“Nobody calls me silly. That is not a word that applies to me.” —Jane Pauley
KTVU Channel 2 News in San Francisco has issued an on-air apology for misreporting the names of the pilots in the Asiana Crash. The Fox Affiliate Co-anchor Tori Campbell reported the Asiana pilots names as, “Captain Sum Ting Wong, Wi Tu Lo, Ho Lee Fuk, and Bang Ding Ow, live an on the air. Later that day, KTVU took responsibility for the gaffe, apologizing to the viewing audience. A summer intern answering the phone at the NTSB took some “creative license” with releasing the names to KTVU when they called in. But the larger question is, “How does this happen?” Why was KTVU the only station to fall for this?
This little dupe is as ageless and timeless as news reporting itself. Some years ago, The Simpsons featured an episode where Bart called Moe the Bartender and asked for Hugh Jass, Anita Bath, Mike Rotch, Oliver Clothesoff and Amanda Hugg. While the gag is juvenile, it is no less funny when somebody falls for it, be it a Television, Newspaper reporter or an intercom page.

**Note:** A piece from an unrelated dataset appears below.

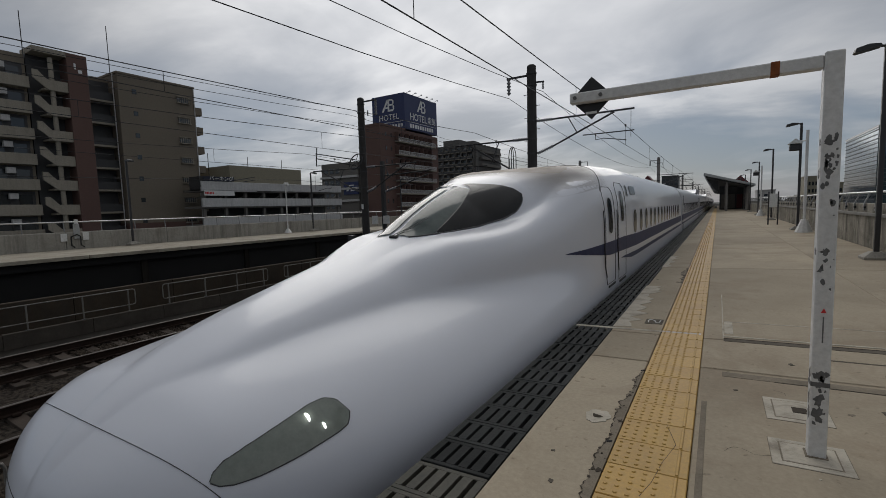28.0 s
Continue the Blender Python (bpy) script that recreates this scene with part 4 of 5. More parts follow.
def near_canopy():
    c = thing("near_canopy", pose(0, 66, 0), "angular station canopy with a dark underside at the platform's end", "canopy")
    part("roof", Form().prism([(-1.5, 4.55), (-1.45, 4.85), (3.9, 3.25), (3.9, 3.0)], "y", 0, 150), "canopy", c)
    part("soffit", Form().prism([(-1.3, 4.5), (3.6, 3.02), (3.6, 2.98), (-1.2, 4.2)], "y", .6, 150), "soffit", c)
    part("valance", Form().prism([(-1.4, 4.5), (-.1, 2.6), (.1, 2.6), (.1, 4.1)], "y", 2.0, 2.2), "soffit", c)
    for j in range(10):
        part("column", Form().box(.9, 1.15, 1 + 10 * j, 1.25 + 10 * j, 0, 4.0, .02), "pole_pale", c)
    part("side_wall", Form().box(3.2, 3.4, .4, 150, 0, 3.0), "grey_facade", c)
    part("end_wall", Form().box(.3, 3.2, 12, 12.2, 0, 3.4), "slate", c)
    for x0, x1 in ((.5, 1.2), (1.4, 2.2), (2.4, 3.1)):
        part("panel", Form().box(x0, x1, 11.9, 11.99, .2, 2.2, .02), "maroon" if x0 > 2 else "grey_facade", c)
    part("hanging_sign", Form().box(1.5, 2.1, 3.0, 3.1, 2.5, 2.9, .01), "soffit", c)


near_canopy()


# ---- the train ----
def lerp_table(table, s):
    return float(np.interp(s, [q[0] for q in table], [q[1] for q in table]))


def smooth_table(table):
    """Monotone smooth curve through the rows."""
    xs = np.array([q[0] for q in table], float); ys = np.array([q[1] for q in table], float)
    d = np.diff(ys) / np.diff(xs)
    m = np.zeros(len(xs)); m[0], m[-1] = d[0], d[-1]
    for i in range(1, len(xs) - 1):
        m[i] = 0 if d[i - 1] * d[i] <= 0 else 2 * d[i - 1] * d[i] / (d[i - 1] + d[i])
    def at(s):
        s = min(max(s, xs[0]), xs[-1])
        i = min(int(np.searchsorted(xs, s, "right") - 1), len(xs) - 2)
        h = xs[i + 1] - xs[i]; t = (s - xs[i]) / h
        return ((2 * t ** 3 - 3 * t ** 2 + 1) * ys[i] + (t ** 3 - 2 * t ** 2 + t) * h * m[i] + (-2 * t ** 3 + 3 * t ** 2) * ys[i + 1] + (t ** 3 - t ** 2) * h * m[i + 1])
    return at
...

In the days of my youth, the gag name pseudonym “de jour” was “Charles U. Farley”
More importantly, with the history of funny phonetic pseudonyms, one would think Newspaper and Television News reporters would be on their toes. Evidently not. “Heywood Jablowme” has ubiquitously resurfaced many times over the past Decade and made a splash into public media.
Christmas, 2009 the Quad City times in Davenport Iowa. The quote goes like this…“Cold seeped throughheavy clothing as Heywood Jablowme dug into a meal of Turkey and trimmings at Sister Ludmilla Brenda’s Christmas Day Dinner…”
Likewise, in December of 2009 the Fargo-Moorhead News featured a photograph of one, “Heywood Jablowme” digging out of a Snowdrift.